Eski ve yeni telâkkiler hakkında bu kısa açıklamadan sonra, kitabımızda hâkim olan ve muhtelif mevzuların işlenmesinde bize yön vermiş bulunan islâmî terbiye görüşünü şöylece hülâsa edebiliriz:
1) Kur’ân-ı Kerîm’in de bildirdiği üzere insanlar, “annelerinin karnından, hiçbir şey bilmezler olarak” dünyaya gelmektedirler (Nahl, 78). Bu sebeple ferd, hayatta kendisine lüzumlu olan bütün bilgileri sonradan almak zorundadır. Bu bilgiler dinî bilgiler olabileceği gibi, sıhhatiyle ilgili olabilir, dünyadaki gayesiyle, yapacağı işle, çevresindeki eşya ile v.s. ilgili olabilir.
2) insan, dünyaya, beşeriyete has bir kısım ahlakî, aklî, fikrî, hissî kabiliyet ve temayüllerle gelmektedir, mutluluk ve saadeti kazanabilmesi için, bunların ahenkli bir şekilde gelişmesi lâzımdır.
3) insan, cemiyet içinde yaşamak zorunda olduğu için, başkalarıyla münasebetlerinin tanzimini, içtimâi değerleri v.s. öğrenmesi, bir kısım sosyal alışkanlıklar kazanması gerekmektedir.
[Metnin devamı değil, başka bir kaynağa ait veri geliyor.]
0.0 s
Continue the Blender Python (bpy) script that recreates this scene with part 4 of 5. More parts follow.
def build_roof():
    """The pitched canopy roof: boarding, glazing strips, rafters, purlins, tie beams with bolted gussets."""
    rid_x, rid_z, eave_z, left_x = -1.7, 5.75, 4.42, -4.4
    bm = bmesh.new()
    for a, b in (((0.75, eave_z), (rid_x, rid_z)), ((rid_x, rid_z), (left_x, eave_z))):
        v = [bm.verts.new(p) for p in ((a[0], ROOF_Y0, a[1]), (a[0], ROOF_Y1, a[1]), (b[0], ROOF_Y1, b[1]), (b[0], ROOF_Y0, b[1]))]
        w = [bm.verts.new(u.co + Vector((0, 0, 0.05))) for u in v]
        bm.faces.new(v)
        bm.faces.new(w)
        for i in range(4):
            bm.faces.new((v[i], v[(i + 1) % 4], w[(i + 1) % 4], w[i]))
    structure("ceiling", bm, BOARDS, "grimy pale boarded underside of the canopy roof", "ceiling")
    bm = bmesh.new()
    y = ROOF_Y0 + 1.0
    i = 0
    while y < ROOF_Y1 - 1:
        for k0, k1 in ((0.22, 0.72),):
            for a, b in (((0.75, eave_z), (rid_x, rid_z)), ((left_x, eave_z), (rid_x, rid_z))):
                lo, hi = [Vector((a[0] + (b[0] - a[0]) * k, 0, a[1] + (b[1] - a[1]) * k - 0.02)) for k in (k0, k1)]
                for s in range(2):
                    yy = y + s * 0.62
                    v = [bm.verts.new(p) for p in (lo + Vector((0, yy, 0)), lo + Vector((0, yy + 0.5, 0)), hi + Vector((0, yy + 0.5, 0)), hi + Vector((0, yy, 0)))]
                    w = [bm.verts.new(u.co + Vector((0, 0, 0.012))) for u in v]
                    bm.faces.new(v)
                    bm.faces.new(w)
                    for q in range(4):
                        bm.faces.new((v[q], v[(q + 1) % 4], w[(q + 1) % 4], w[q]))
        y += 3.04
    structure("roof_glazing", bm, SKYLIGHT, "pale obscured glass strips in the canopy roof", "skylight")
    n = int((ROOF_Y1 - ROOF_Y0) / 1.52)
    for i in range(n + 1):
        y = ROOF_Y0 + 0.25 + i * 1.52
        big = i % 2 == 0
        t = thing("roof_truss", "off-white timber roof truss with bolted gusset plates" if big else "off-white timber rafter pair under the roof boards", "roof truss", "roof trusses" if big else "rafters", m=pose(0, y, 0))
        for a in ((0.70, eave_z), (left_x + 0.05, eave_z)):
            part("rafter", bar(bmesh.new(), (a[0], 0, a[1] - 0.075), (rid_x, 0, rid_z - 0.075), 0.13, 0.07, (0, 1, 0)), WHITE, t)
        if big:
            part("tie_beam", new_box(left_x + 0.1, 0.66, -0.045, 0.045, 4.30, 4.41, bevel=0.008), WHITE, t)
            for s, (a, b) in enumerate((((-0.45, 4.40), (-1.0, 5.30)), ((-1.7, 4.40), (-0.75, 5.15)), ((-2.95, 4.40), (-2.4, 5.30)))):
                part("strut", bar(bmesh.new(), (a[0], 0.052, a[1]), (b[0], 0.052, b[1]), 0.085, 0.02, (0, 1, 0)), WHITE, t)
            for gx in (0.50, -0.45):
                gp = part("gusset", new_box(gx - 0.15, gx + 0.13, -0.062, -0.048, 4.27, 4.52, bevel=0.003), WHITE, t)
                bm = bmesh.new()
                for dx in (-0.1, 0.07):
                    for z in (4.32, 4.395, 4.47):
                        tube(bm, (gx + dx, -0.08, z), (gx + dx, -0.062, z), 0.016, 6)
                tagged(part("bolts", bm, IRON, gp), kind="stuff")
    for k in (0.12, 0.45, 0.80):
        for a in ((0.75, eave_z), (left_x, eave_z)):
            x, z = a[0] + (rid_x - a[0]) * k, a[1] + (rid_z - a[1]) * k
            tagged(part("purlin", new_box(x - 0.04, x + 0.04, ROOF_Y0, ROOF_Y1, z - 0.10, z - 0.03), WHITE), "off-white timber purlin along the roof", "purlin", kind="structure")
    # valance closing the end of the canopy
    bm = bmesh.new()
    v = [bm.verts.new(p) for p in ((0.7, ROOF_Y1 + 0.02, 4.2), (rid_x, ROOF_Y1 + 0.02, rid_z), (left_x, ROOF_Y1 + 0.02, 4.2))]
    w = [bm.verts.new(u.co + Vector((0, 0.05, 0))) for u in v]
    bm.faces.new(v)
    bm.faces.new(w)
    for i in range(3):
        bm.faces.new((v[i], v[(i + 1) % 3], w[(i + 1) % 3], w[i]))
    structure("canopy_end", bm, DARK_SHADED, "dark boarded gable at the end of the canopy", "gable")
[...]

Şu halde ferdin, bütün bunları, gerek dünyevî ve gerek uhrevî, gerek kendisinin ve gerek cemiyetin saadet ve inkişâfı jçin kazanması, iktisab etmesi gerekmektedir. İşte bu “iktisab”ı gerçekleştirecek faaliyetlerin tümüne kısaca terbiye diyoruz.
Bir başka ifade ile, ferdin, fıtratında doğuştan getirdiklerine tabiat, sonradan kazandıklarına da kültür diyecek olursak terbiyeyi, daha veciz bir ifade ile: “Teraküm eden beşer kültürünü yeni nesillere aktaran ve doğuştan getirdiği kapasitelerini inkişâf ettirme faaliyeti” şeklinde tarif etmemiz de mümkündür. Bu “kültür aktarması”nda aktarılan şey, dinî ve dünyevî olabilir, alışkanlık olabilir, cemiyetin değerleri olabilir, fıtratın yani fikrî, aklî, hissî ve bedenî kuvvelerin istikametlendirilmesi ve inkişâfı olabilir.
Şu halde terbiye; ‘hayvan-ı nâtık’ olan insana, insanlığı öğreten, hayatı öğreten, fizikî, coğrafî ve içtimaî çevre ile uyumu öğreten, beşeriyetin yüzlerce asırlık kültür birikimini aktararak yaşadığı asrın seviyesine çıkaran yegâne vasıtadır, medeniyetin sebebidir, insanı hayvandan ayıran insanın mümeyyiz vasfıdır.
İnsan hayatında terbiyenin işgal ettiği ehemmiyet nispetinde, Hz. Peygamber, tebligatında terbiyeye ve terbiyenin bir bölümü olan ilim talebine ısrarla teşvik etmiş, büyük ehemmiyet vermiştir. “Ben bir muallimim” diyerek, peygamberlik mesleğinin esas itibariyle bir öğreticilik, bir mürebbilik mesleği olduğunu, insana hayrı-şerri öğreten, faydalı ve zararlıyı belirten, Rabbini, Rabbinin kendinden istediklerinin neler olduğunu bildiren, “insanların gerek nefislerine, gerek hemcinslerine ve gerekse Haliklarına karşı vazifeleri nelerdir, bu keşmekeş âlemde seçilmesi gereken yol ve istikamet ne olmalıdır?”bunları açıklayan, kısacası insanlığın saadeti ve medeniyetin terakkisi için lüzumu olan her şeyi talim edip öğreten bir hocalık olduğunu ifade etmektedir.
Meşhur bir rivayette Hz. Resûlüllah: “Her insan fıtrat üzere doğar, anne ve babasının telkin ve terbiyesi sonunda Hıristiyan, Yahudi, Mecusî veya müşrik olur” buyurmaktadır. Bu hadîste, terbiyenin kişi üzerindeki mutlak hükmünün çok açık bir şekilde dile getirildiğini görmekte ve bu rivayete dayanarak ferdin şahsiyetini yapan akîde (inanç), bilgi, tecrübe, alışkanlık v.s. nevinden bütün iktisabatını, terbiye yoluyla kişiye kazandırıldığını anlamaktayız. Resûlüllah (sav) hadîste bunlardan en mühimi olan akîdeyi zikrederek, şahsiyetin tamamının terbiye eseri olarak ortaya çıktığını ifade etmiş olmaktadır.